Tesla Motors is launching a new subsidiary, Tesla Finance LLC, to handle leasing Tesla’s electric cars to small and medium sized businesses. The new program is a separate focus from the pseudo-leasing financing that Tesla announced a year ago. That program, focused on individuals, gave a lease-like purchasing option for the Model S. The new program is a true leasing product, and is targeted to businesses.
The target for this is probably those companies that arrange luxury cars for their top managers.
At least that’s the obvious target. But, Schiphol Airport in Amsterdam announced today a plan for a taxi operation with 100 Tesla Model S’s. An operation like that might like to lease their Model S’s. That airport was the site of one of the few Better Place deployments outside Israel, for an electric taxi operation.
Here’s the information Tesla posted in an FAQ on the Investor Relations portion of their site:
- What is Tesla’s strategy in starting Tesla Finance? – We believe that a captive finance company is a natural extension of our strategy to offer great customer experience, including financing products important to customers. Consistent with this, Tesla Finance will offer a financing product that customers have been requesting but that has not available from our bank financing partners: a true leasing product intended for businesses. This will round-out the portfolio of financing options available to Tesla customers. This leasing program will be offered alongside traditional installment loan programs currently offered by our bank partners.
- How will this program affect Tesla’s capital structure? – The leasing program is targeted just at small/medium-sized businesses and their owners, so volume is expected to be somewhat limited.
- The leases will be funded with a combination of equity and a warehouse financing facility that will be announced shortly. Given Tesla’s solid cash position, strong cash flow from operations and the poor returns available on cash equivalents today, it makes sense for Tesla to use a portion of this cash to support growth by creating Tesla Finance now.

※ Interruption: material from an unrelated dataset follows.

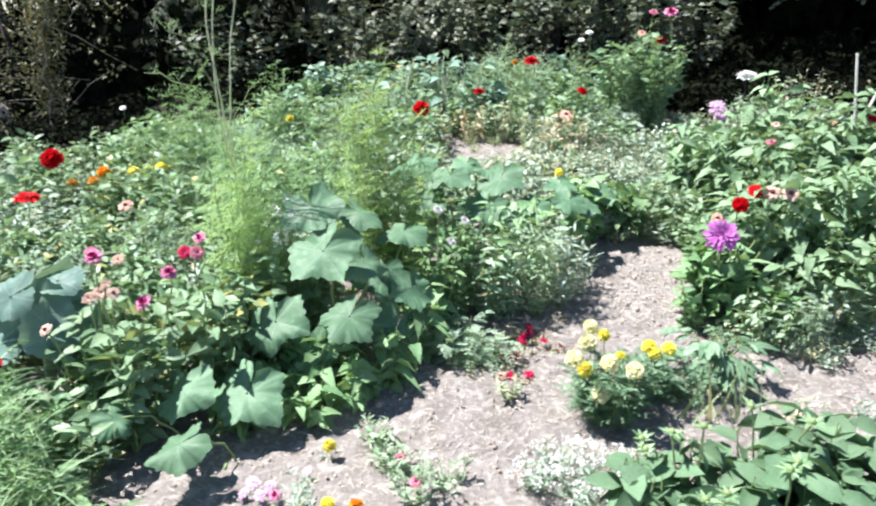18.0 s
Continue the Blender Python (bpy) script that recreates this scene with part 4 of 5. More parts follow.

- Should the program grow, it would be reasonable that additional layers of warehouse facilities would be added and eventually replaced with private and/or public asset-backed securitization transactions commonly utilized in the industry. Tesla has established the legal structures to support securitization transactions, but that approach is volume driven and not necessary until we begin to deploy Tesla’s capital to support the Gigafactory and Gen III initiatives in earnest.
- How will Tesla account for the leased vehicles and how does that compare with other car companies? – Within the automotive industry, automakers typically sell their vehicles through a franchised dealer network in which sales to the independent dealers represent a full sale for GAAP purposes. Later, a portion of these same vehicles may be financed by the automakers’ financing affiliates where they also record the related leasing revenue. Since Tesla sells directly to customers, we cannot recognize full sales revenue for vehicles delivered under our captive leasing program. Therefore, we will not adjust our financials (GAAP or non-GAAP) to show leased vehicles as sold vehicles like we do for the Resale Value Guarantee program in our non-GAAP financials.
- What info will Tesla disclose on these transactions? – To facilitate comparability with other automakers, we will include a supplemental quarterly and YTD table that summarizes the aggregate price of vehicles leased by Tesla. This should allow investors to evaluate the velocity of our vehicle business.
- How will gross margins be impacted by the program? – There will be no material impact to our gross margin in either GAAP or non-GAAP financials.